Pairing with Casa Batlló interior the same half-day demands three hours inside paid monuments plus walking — schedule lunch on Passeig de Gràcia between them. Sagrada Família towers fit better on a separate day unless you accept a Gaudí marathon.
Why Gaudí built La Pedrera — and why locals mocked it

Pere Milà commissioned Gaudí after seeing Casa Batlló's success on the same avenue. Construction from 1906 to 1912 broke Eixample setback rules and drew ridicule in satirical press — the wavy stone looked like a quarry dump to conservative critics. Gaudí clashed with Milà over religious sculpture for the facade; the planned Madonna never appeared as originally conceived.
UNESCO listed the building with other Gaudí works in 1984. The roof chimneys inspired later surrealists and still appear in fashion shoots. La Pedrera was Gaudí's final secular masterpiece — afterward only Sagrada Família consumed his practice until his death in 1926. Standing among the chimneys, you see structure disguised as sculpture, exactly his late method.

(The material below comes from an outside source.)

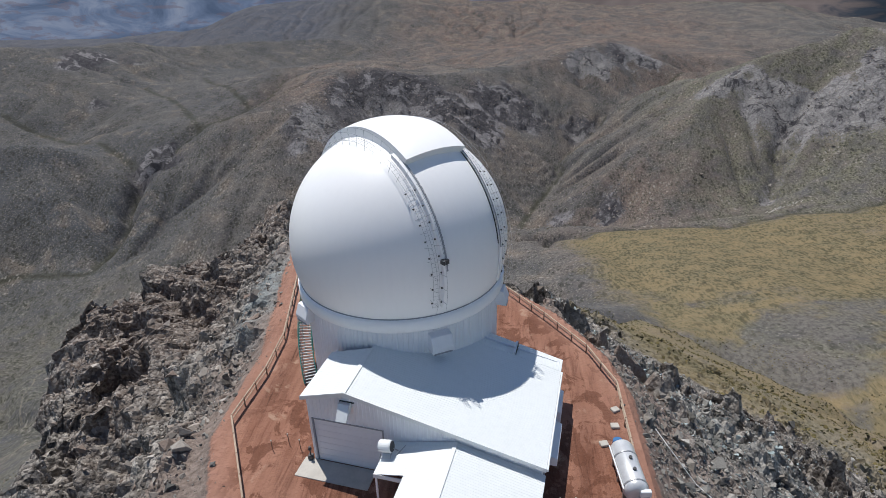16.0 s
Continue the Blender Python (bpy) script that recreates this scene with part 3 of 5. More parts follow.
def build_ground():
    xs = axis_steps(-140, 125, 0.64, -3800, 3800, [(0, 10), (1150, 10), (1700, 22), (3800, 26)])
    ys = axis_steps(58, 330, 0.64, -500, 4720, [(0, 14), (1100, 11), (1300, 8.5), (2050, 8.5), (2600, 15), (4720, 18)])
    gx, gy = np.meshgrid(xs, ys)
    x, y = gx.ravel(), gy.ravel()
    z, solid = height(x, y, True, False)
    nx, ny = len(xs), len(ys)
    # crags: blocks standing out at right angles to the slope
    sy, sx = np.gradient(z.reshape(ny, nx), ys, xs)
    sel = np.where(solid > 0.02)[0]
    gx, gy = sx.ravel()[sel], sy.ravel()[sel]
    size = np.sqrt(gx * gx + gy * gy + 1)
    p = np.stack([x[sel], y[sel], z[sel]], 1)
    warp = np.stack([fbm(p[:, 1] + p[:, 2], p[:, 0], 8, 3, 211), fbm(p[:, 0] + p[:, 2], p[:, 1], 8, 3, 213), fbm(p[:, 0] + p[:, 1], p[:, 2], 8, 3, 215)], 1)
    q = (p + 3.2 * warp) * np.array([1.0, 1.0, 0.8])
    o = np.maximum(platform_distance(x, y), 0)
    out = solid[sel] * (0.25 + 0.75 * ease(8, 26, o[sel])) * (blocks(q, 13, 301, 4.2, 0.30, 1.3) + blocks(q, 5.6, 311, 2.2, 0.34, 1.4)) + solid[sel] * (blocks(q, 2.5, 321, 0.9, 0.42) + blocks(q, 1.4, 331, 0.35, 0.35) - 0.6)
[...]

La Pedrera practical tips — bags, weather, and nearby stops
Small bags pass security; large backpacks may need locker space at the entrance. Photography is allowed without flash in the apartment and attic; tripods are restricted on the roof when crowded. Combine a exterior walk with Fundació Antoni Tàpies two blocks south if you want modern art after modernisme.
Casa Milà's gift shop sells Gaudí tile reproductions at premium prices — similar ceramics appear in Eixample souvenir shops for less. After your visit, walk to Rambla de Catalunya for patisseries or continue north to Gràcia village for a completely different neighbourhood scale in 15 minutes by Metro.
Photographers shooting the facade from across Passeig de Gràcia should wait for green traffic phases to clear bus lanes from the frame. Night projection mapping in the courtyard is visible from some exterior sidewalks without a ticket, but audio and rooftop access stay inside the paid experience only.